> _Your instructions_: Write out all the lines again, precisely as they stand, but without the images.

> _Material supplied_:
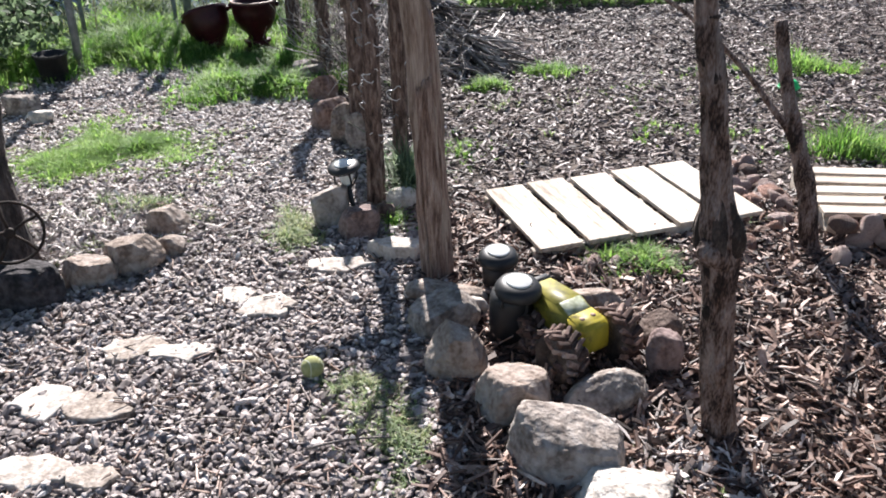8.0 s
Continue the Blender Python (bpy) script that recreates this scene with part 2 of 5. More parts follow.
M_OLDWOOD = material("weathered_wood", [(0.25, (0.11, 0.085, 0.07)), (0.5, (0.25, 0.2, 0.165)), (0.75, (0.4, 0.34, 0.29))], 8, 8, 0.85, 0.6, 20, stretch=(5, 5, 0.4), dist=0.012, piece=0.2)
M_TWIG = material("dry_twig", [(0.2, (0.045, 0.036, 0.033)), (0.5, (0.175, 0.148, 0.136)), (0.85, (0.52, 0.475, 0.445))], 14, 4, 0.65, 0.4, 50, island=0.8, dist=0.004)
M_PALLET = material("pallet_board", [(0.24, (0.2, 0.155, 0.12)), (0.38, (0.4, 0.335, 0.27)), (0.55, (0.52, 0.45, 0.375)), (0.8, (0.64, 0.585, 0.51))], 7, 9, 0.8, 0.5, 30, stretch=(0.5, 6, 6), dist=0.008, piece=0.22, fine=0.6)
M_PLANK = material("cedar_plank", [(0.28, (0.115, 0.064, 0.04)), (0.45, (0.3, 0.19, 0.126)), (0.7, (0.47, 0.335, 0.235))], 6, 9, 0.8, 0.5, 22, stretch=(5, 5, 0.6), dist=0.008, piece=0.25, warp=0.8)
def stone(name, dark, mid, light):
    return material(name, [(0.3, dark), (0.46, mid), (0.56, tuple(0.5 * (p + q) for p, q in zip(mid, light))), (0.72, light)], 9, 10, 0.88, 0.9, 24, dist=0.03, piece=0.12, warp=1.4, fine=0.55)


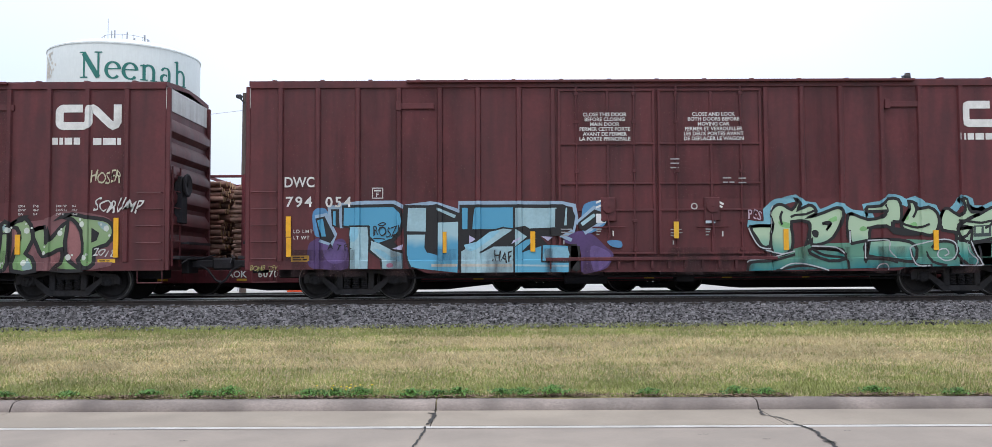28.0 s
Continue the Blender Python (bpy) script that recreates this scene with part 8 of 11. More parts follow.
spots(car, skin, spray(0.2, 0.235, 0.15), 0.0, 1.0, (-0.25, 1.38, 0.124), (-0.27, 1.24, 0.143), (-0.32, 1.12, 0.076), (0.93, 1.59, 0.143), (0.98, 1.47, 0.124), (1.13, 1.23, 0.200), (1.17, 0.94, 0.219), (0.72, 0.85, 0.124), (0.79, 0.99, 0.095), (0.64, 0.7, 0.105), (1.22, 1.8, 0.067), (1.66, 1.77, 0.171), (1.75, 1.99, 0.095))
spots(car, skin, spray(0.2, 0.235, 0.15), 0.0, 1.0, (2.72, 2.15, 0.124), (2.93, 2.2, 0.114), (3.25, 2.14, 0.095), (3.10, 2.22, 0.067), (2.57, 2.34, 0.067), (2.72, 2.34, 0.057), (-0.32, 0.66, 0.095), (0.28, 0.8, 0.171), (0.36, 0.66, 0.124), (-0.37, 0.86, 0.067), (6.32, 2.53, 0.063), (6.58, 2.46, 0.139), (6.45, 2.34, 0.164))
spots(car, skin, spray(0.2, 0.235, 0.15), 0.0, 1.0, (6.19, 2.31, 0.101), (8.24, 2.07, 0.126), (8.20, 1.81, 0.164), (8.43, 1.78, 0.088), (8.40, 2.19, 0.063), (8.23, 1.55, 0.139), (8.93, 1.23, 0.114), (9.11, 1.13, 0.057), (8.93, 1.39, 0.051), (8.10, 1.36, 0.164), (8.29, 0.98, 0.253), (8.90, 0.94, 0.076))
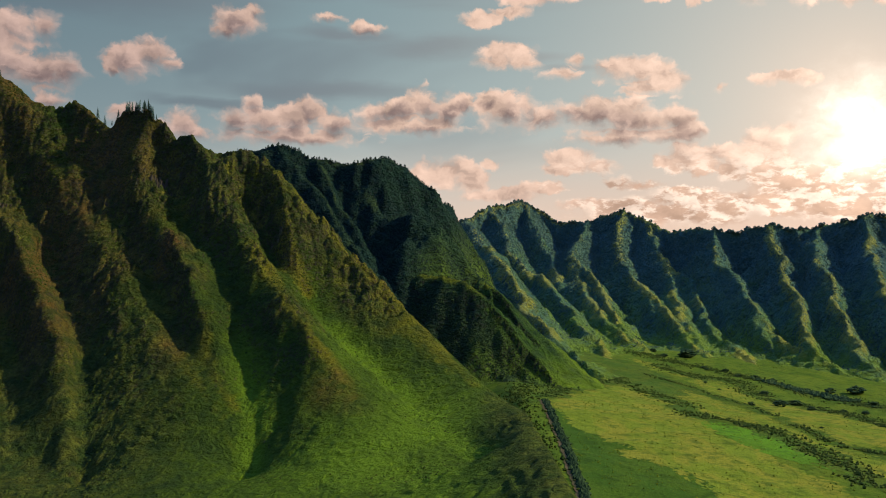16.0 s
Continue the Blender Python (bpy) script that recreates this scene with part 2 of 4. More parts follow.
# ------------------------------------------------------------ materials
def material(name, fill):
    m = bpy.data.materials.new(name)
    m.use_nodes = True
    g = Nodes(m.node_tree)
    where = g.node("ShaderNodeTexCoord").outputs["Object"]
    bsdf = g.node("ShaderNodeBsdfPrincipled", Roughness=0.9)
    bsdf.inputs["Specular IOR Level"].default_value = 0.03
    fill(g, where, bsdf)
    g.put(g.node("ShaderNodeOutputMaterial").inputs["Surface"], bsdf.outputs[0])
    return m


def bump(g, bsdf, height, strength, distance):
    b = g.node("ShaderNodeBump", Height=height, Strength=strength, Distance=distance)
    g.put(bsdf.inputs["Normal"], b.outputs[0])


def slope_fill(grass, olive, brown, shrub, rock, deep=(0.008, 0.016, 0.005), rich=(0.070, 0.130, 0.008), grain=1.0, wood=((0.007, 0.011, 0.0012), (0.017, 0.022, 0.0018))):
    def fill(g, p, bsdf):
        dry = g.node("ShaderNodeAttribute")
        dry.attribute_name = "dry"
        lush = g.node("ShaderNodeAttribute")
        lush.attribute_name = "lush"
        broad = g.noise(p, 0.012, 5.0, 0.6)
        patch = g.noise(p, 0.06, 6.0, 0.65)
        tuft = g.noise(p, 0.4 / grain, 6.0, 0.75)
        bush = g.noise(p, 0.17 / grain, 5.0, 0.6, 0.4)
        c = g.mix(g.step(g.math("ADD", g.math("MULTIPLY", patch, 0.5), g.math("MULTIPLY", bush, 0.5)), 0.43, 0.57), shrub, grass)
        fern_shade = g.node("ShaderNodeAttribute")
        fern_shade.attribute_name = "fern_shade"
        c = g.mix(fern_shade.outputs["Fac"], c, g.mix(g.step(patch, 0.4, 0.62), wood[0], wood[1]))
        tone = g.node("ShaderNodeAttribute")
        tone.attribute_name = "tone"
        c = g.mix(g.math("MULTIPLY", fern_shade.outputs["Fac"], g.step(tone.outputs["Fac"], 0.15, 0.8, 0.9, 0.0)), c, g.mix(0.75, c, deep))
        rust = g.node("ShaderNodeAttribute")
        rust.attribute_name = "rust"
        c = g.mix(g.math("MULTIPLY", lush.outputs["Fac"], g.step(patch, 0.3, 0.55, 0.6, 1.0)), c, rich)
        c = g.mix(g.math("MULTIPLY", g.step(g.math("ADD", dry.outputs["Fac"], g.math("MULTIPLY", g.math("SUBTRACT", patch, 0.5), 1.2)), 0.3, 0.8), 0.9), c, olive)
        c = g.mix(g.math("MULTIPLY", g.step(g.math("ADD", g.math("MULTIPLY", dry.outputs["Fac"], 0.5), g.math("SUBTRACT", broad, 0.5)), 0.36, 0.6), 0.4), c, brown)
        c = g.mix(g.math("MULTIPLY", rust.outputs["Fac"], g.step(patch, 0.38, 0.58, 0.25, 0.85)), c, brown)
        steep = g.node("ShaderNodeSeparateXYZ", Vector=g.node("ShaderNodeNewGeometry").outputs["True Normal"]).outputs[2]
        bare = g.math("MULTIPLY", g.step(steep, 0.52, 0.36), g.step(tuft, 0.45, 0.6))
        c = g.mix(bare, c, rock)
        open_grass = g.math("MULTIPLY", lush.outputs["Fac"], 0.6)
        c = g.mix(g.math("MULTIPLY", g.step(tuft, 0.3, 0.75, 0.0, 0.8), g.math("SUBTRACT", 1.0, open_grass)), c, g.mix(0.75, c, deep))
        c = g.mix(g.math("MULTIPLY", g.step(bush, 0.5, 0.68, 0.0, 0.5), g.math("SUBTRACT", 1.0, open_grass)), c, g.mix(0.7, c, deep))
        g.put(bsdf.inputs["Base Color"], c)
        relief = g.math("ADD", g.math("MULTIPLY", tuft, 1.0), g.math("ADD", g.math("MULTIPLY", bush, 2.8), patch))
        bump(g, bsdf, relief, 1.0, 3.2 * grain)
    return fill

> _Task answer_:
8.0 s
Continue the Blender Python (bpy) script that recreates this scene with part 2 of 5. More parts follow.
M_OLDWOOD = material("weathered_wood", [(0.25, (0.11, 0.085, 0.07)), (0.5, (0.25, 0.2, 0.165)), (0.75, (0.4, 0.34, 0.29))], 8, 8, 0.85, 0.6, 20, stretch=(5, 5, 0.4), dist=0.012, piece=0.2)
M_TWIG = material("dry_twig", [(0.2, (0.045, 0.036, 0.033)), (0.5, (0.175, 0.148, 0.136)), (0.85, (0.52, 0.475, 0.445))], 14, 4, 0.65, 0.4, 50, island=0.8, dist=0.004)
M_PALLET = material("pallet_board", [(0.24, (0.2, 0.155, 0.12)), (0.38, (0.4, 0.335, 0.27)), (0.55, (0.52, 0.45, 0.375)), (0.8, (0.64, 0.585, 0.51))], 7, 9, 0.8, 0.5, 30, stretch=(0.5, 6, 6), dist=0.008, piece=0.22, fine=0.6)
M_PLANK = material("cedar_plank", [(0.28, (0.115, 0.064, 0.04)), (0.45, (0.3, 0.19, 0.126)), (0.7, (0.47, 0.335, 0.235))], 6, 9, 0.8, 0.5, 22, stretch=(5, 5, 0.6), dist=0.008, piece=0.25, warp=0.8)
def stone(name, dark, mid, light):
    return material(name, [(0.3, dark), (0.46, mid), (0.56, tuple(0.5 * (p + q) for p, q in zip(mid, light))), (0.72, light)], 9, 10, 0.88, 0.9, 24, dist=0.03, piece=0.12, warp=1.4, fine=0.55)


28.0 s
Continue the Blender Python (bpy) script that recreates this scene with part 8 of 11. More parts follow.
spots(car, skin, spray(0.2, 0.235, 0.15), 0.0, 1.0, (-0.25, 1.38, 0.124), (-0.27, 1.24, 0.143), (-0.32, 1.12, 0.076), (0.93, 1.59, 0.143), (0.98, 1.47, 0.124), (1.13, 1.23, 0.200), (1.17, 0.94, 0.219), (0.72, 0.85, 0.124), (0.79, 0.99, 0.095), (0.64, 0.7, 0.105), (1.22, 1.8, 0.067), (1.66, 1.77, 0.171), (1.75, 1.99, 0.095))
spots(car, skin, spray(0.2, 0.235, 0.15), 0.0, 1.0, (2.72, 2.15, 0.124), (2.93, 2.2, 0.114), (3.25, 2.14, 0.095), (3.10, 2.22, 0.067), (2.57, 2.34, 0.067), (2.72, 2.34, 0.057), (-0.32, 0.66, 0.095), (0.28, 0.8, 0.171), (0.36, 0.66, 0.124), (-0.37, 0.86, 0.067), (6.32, 2.53, 0.063), (6.58, 2.46, 0.139), (6.45, 2.34, 0.164))
spots(car, skin, spray(0.2, 0.235, 0.15), 0.0, 1.0, (6.19, 2.31, 0.101), (8.24, 2.07, 0.126), (8.20, 1.81, 0.164), (8.43, 1.78, 0.088), (8.40, 2.19, 0.063), (8.23, 1.55, 0.139), (8.93, 1.23, 0.114), (9.11, 1.13, 0.057), (8.93, 1.39, 0.051), (8.10, 1.36, 0.164), (8.29, 0.98, 0.253), (8.90, 0.94, 0.076))
16.0 s
Continue the Blender Python (bpy) script that recreates this scene with part 2 of 4. More parts follow.
# ------------------------------------------------------------ materials
def material(name, fill):
    m = bpy.data.materials.new(name)
    m.use_nodes = True
    g = Nodes(m.node_tree)
    where = g.node("ShaderNodeTexCoord").outputs["Object"]
    bsdf = g.node("ShaderNodeBsdfPrincipled", Roughness=0.9)
    bsdf.inputs["Specular IOR Level"].default_value = 0.03
    fill(g, where, bsdf)
    g.put(g.node("ShaderNodeOutputMaterial").inputs["Surface"], bsdf.outputs[0])
    return m


def bump(g, bsdf, height, strength, distance):
    b = g.node("ShaderNodeBump", Height=height, Strength=strength, Distance=distance)
    g.put(bsdf.inputs["Normal"], b.outputs[0])


def slope_fill(grass, olive, brown, shrub, rock, deep=(0.008, 0.016, 0.005), rich=(0.070, 0.130, 0.008), grain=1.0, wood=((0.007, 0.011, 0.0012), (0.017, 0.022, 0.0018))):
    def fill(g, p, bsdf):
        dry = g.node("ShaderNodeAttribute")
        dry.attribute_name = "dry"
        lush = g.node("ShaderNodeAttribute")
        lush.attribute_name = "lush"
        broad = g.noise(p, 0.012, 5.0, 0.6)
        patch = g.noise(p, 0.06, 6.0, 0.65)
        tuft = g.noise(p, 0.4 / grain, 6.0, 0.75)
        bush = g.noise(p, 0.17 / grain, 5.0, 0.6, 0.4)
        c = g.mix(g.step(g.math("ADD", g.math("MULTIPLY", patch, 0.5), g.math("MULTIPLY", bush, 0.5)), 0.43, 0.57), shrub, grass)
        fern_shade = g.node("ShaderNodeAttribute")
        fern_shade.attribute_name = "fern_shade"
        c = g.mix(fern_shade.outputs["Fac"], c, g.mix(g.step(patch, 0.4, 0.62), wood[0], wood[1]))
        tone = g.node("ShaderNodeAttribute")
        tone.attribute_name = "tone"
        c = g.mix(g.math("MULTIPLY", fern_shade.outputs["Fac"], g.step(tone.outputs["Fac"], 0.15, 0.8, 0.9, 0.0)), c, g.mix(0.75, c, deep))
        rust = g.node("ShaderNodeAttribute")
        rust.attribute_name = "rust"
        c = g.mix(g.math("MULTIPLY", lush.outputs["Fac"], g.step(patch, 0.3, 0.55, 0.6, 1.0)), c, rich)
        c = g.mix(g.math("MULTIPLY", g.step(g.math("ADD", dry.outputs["Fac"], g.math("MULTIPLY", g.math("SUBTRACT", patch, 0.5), 1.2)), 0.3, 0.8), 0.9), c, olive)
        c = g.mix(g.math("MULTIPLY", g.step(g.math("ADD", g.math("MULTIPLY", dry.outputs["Fac"], 0.5), g.math("SUBTRACT", broad, 0.5)), 0.36, 0.6), 0.4), c, brown)
        c = g.mix(g.math("MULTIPLY", rust.outputs["Fac"], g.step(patch, 0.38, 0.58, 0.25, 0.85)), c, brown)
        steep = g.node("ShaderNodeSeparateXYZ", Vector=g.node("ShaderNodeNewGeometry").outputs["True Normal"]).outputs[2]
        bare = g.math("MULTIPLY", g.step(steep, 0.52, 0.36), g.step(tuft, 0.45, 0.6))
        c = g.mix(bare, c, rock)
        open_grass = g.math("MULTIPLY", lush.outputs["Fac"], 0.6)
        c = g.mix(g.math("MULTIPLY", g.step(tuft, 0.3, 0.75, 0.0, 0.8), g.math("SUBTRACT", 1.0, open_grass)), c, g.mix(0.75, c, deep))
        c = g.mix(g.math("MULTIPLY", g.step(bush, 0.5, 0.68, 0.0, 0.5), g.math("SUBTRACT", 1.0, open_grass)), c, g.mix(0.7, c, deep))
        g.put(bsdf.inputs["Base Color"], c)
        relief = g.math("ADD", g.math("MULTIPLY", tuft, 1.0), g.math("ADD", g.math("MULTIPLY", bush, 2.8), patch))
        bump(g, bsdf, relief, 1.0, 3.2 * grain)
    return fill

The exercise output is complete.